July 13, 2007:
With several dozen F-22s now in service, the aircraft is being exposed
to a lot of practice air-to-air combat. So far, the kill ratio is about a
hundred to one in favor of the F-22. The new fighter has been "shot down" in
these exercises twice. Once by a U.S. Navy F-18F, and once by an F-16C piloted
by a member of the U.S. Air Force 64th Aggressor Squadron (pilots trained to
operate like those from various foreign countries.)
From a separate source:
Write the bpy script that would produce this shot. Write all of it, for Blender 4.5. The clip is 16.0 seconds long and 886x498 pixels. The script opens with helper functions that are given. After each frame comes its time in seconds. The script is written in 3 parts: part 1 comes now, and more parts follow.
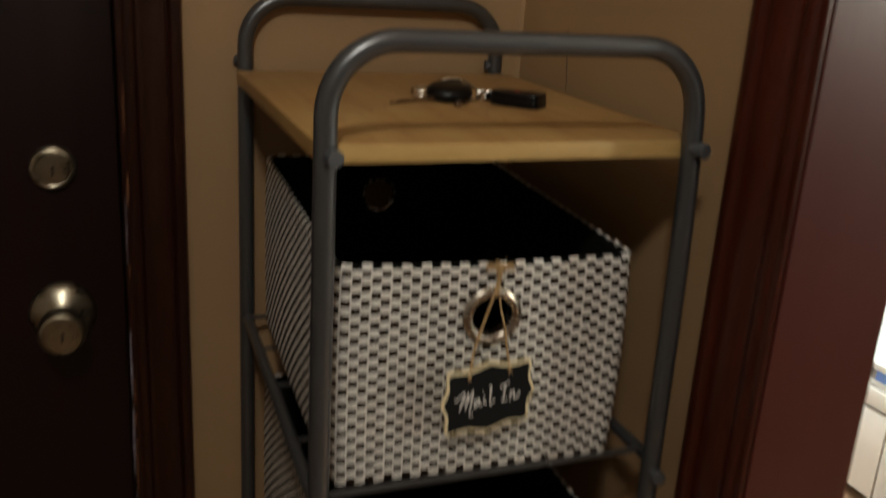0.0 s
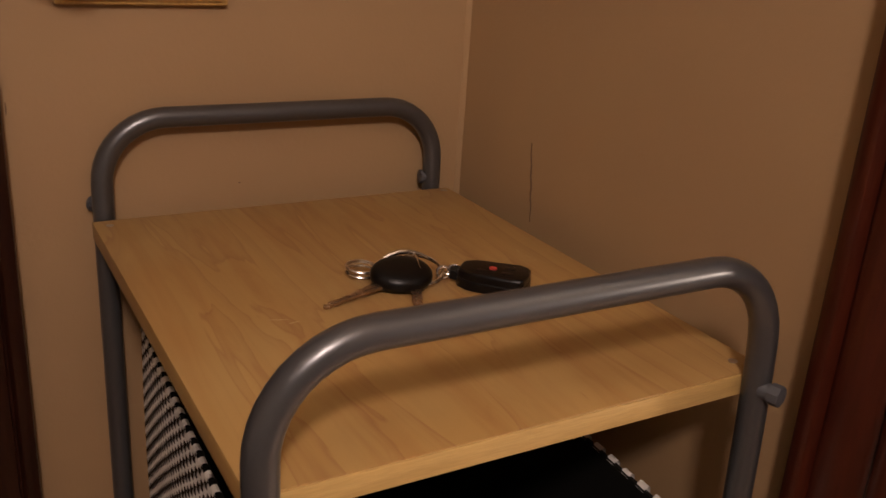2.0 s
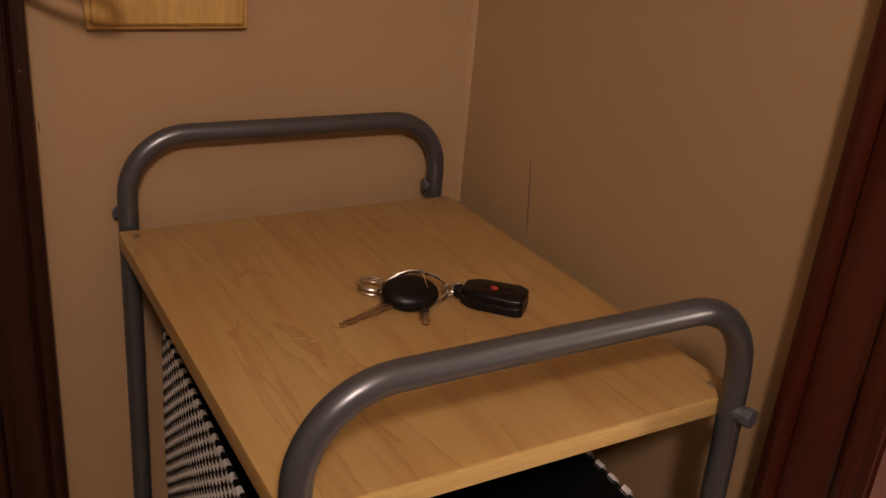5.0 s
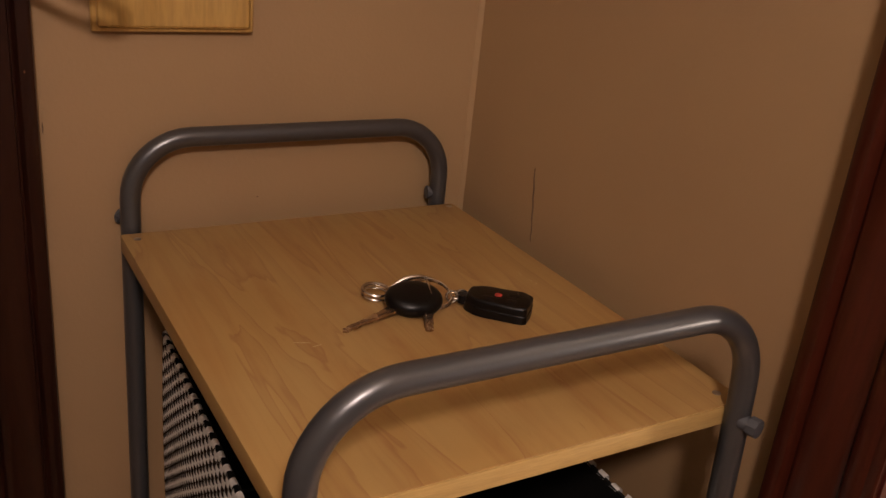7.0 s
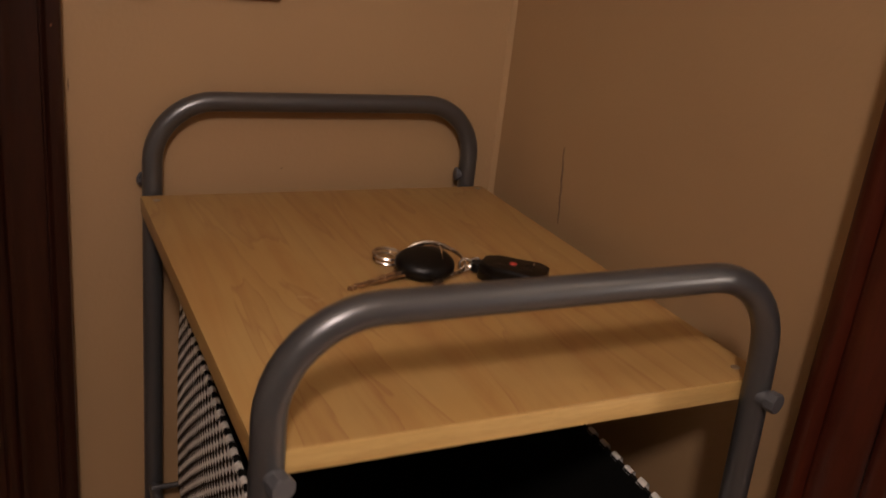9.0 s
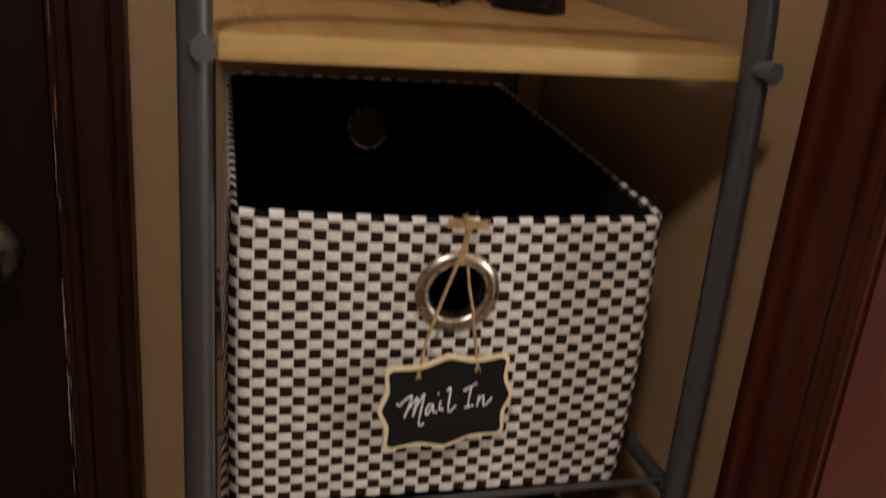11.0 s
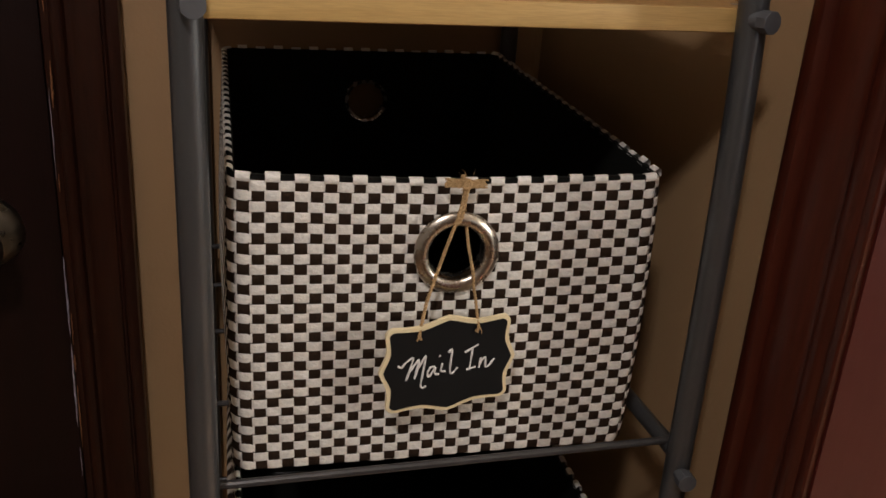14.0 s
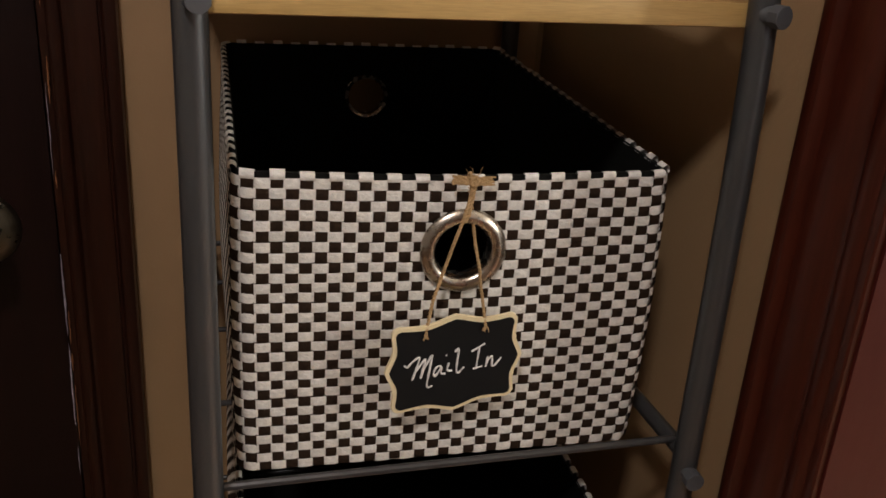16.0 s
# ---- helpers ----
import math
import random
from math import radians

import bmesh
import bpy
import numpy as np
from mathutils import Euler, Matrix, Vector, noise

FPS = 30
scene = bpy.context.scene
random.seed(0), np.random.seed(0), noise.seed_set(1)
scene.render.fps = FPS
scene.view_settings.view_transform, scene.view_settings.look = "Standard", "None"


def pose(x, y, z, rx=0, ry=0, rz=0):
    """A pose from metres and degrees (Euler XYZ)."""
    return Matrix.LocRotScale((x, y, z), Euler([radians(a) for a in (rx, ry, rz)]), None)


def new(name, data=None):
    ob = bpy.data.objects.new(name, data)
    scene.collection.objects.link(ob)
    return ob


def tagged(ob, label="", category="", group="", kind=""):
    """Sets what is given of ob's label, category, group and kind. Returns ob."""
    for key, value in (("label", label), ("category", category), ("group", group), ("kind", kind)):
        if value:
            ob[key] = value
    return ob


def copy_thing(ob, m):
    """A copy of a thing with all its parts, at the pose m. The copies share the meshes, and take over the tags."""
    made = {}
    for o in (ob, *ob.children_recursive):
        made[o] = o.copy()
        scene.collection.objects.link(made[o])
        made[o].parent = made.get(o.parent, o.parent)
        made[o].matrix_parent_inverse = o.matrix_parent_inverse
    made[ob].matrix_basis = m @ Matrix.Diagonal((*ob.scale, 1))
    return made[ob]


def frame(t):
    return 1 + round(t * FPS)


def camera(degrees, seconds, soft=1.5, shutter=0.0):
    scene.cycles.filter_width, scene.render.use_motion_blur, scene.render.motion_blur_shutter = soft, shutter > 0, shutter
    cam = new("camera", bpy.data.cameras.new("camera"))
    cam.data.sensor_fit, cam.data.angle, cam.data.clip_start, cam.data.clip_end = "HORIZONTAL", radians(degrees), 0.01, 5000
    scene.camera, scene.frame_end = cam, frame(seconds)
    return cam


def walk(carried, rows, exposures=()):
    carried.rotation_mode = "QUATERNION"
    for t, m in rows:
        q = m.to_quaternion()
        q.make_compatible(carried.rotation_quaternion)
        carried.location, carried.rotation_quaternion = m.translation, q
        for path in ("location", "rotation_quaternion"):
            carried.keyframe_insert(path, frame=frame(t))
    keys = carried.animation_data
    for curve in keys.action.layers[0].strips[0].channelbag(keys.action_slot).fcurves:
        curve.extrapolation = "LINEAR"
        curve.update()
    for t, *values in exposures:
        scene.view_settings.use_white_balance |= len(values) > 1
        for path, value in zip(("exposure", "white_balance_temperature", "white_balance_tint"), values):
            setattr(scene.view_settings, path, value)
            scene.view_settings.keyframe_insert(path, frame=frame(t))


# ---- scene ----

There have also been some secret exercises where
the air force tries out tactics they believe potential enemies could be
developing to defeat F-22s. Although the F-22 is a superior aircraft, probably
the best fighter on the planet, and the best pilots tend to get assigned to fly
them, air force commanders around the world realize that there is no such thing
as an invincible aircraft. The United States learned this the hard way in the
1960s, when superior U.S. fighters, flown by experienced pilots, took unexpectedly
heavy casualties from Russian, Chinese and North Vietnamese pilots flying what
were, on paper, inferior aircraft. But the enemy initially sized up the
situation more realistically and shrewdly than did their American opponents. By
the end of the '60s, the U.S. had adapted, and once more ruled the skies. But
it was a lesson American fighter pilots have never forgotten, despite the
tendency for warriors at the top of the heap to believe they have a right to be
where they are.
American intelligence has already detected efforts
by the Russians and Chinese to come up with special equipment and tactics to
erode the F-22s aerial superiority. So the air force tries to reproduce some of
those new ploys, in training exercises, and look for ways to maintain the F-22s
superiority. The air force is basing two squadrons in Alaska, so that it can
quickly be shifted to hot spots in the Pacific.